This planet? Owned by humans? Too funny!
I took some photos of some ripe Oregon grapes today, because the light was good and they usually overexpose. When I got them home, though, I noticed that my camera had recorded more than I had seen. Wonderful!
And hotly contested, too. This is prime real estate!
It’s nice to discover other creatures living within human visual objects. They have actually made their homes there. And they are beautiful.
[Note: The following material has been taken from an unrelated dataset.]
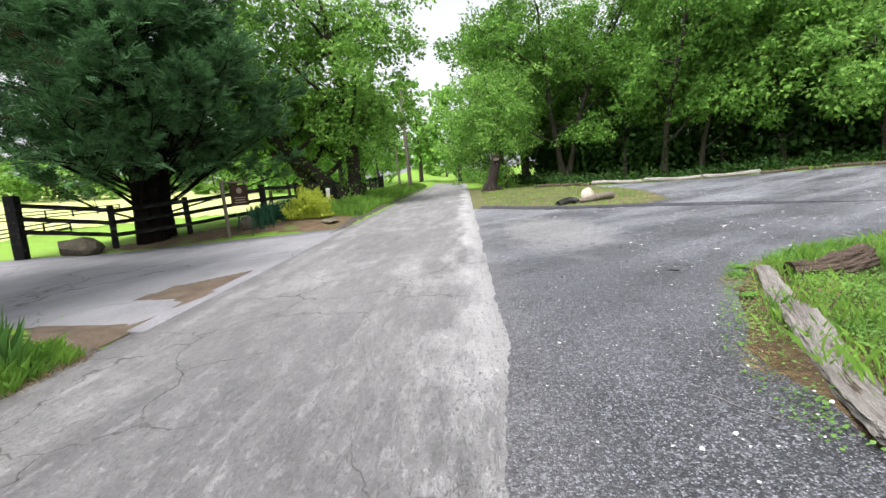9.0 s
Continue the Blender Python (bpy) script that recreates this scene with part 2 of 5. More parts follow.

It makes the idea of art come alive. Art as life? Life as art? Yes, that’s a part of what I mean. In ancient Greece, the debate was hot between concepts of beauty that stressed balance and those that stressed the union of form and function. As this bee demonstrates, they are the same thing.
So does this:
A hopping moth? Yes, like a grasshopper! The sun-wheel pattern of the spokes in the lily flower provide hand holds for insects being thrown around while the wind tosses the flowers around up on the hills. It’s like the circus. They also press the insects down in the pollen area. They make two or three traverses around the stem of the ovary (I think they can’t tell where they started and just keep going around again, thinking it’s the first time.), before they struggle up, so loaded with pollen that they can hardly lift off. Usually they rest on one of the petals for awhile first. The hopping moth seems to have found a different method!
Science started out with people marvelling at the beauty of creation.
They were right. 99 years ago the First World War ended that understanding, and that union between the arts, science and industry, or at least that’s what we have been told by generations of shell-shocked survivors. Let’s get ready now to celebrate the 100th anniversary of that butchery next year by accepting that it did not end it at all.
We just lost the words for it in all the noise.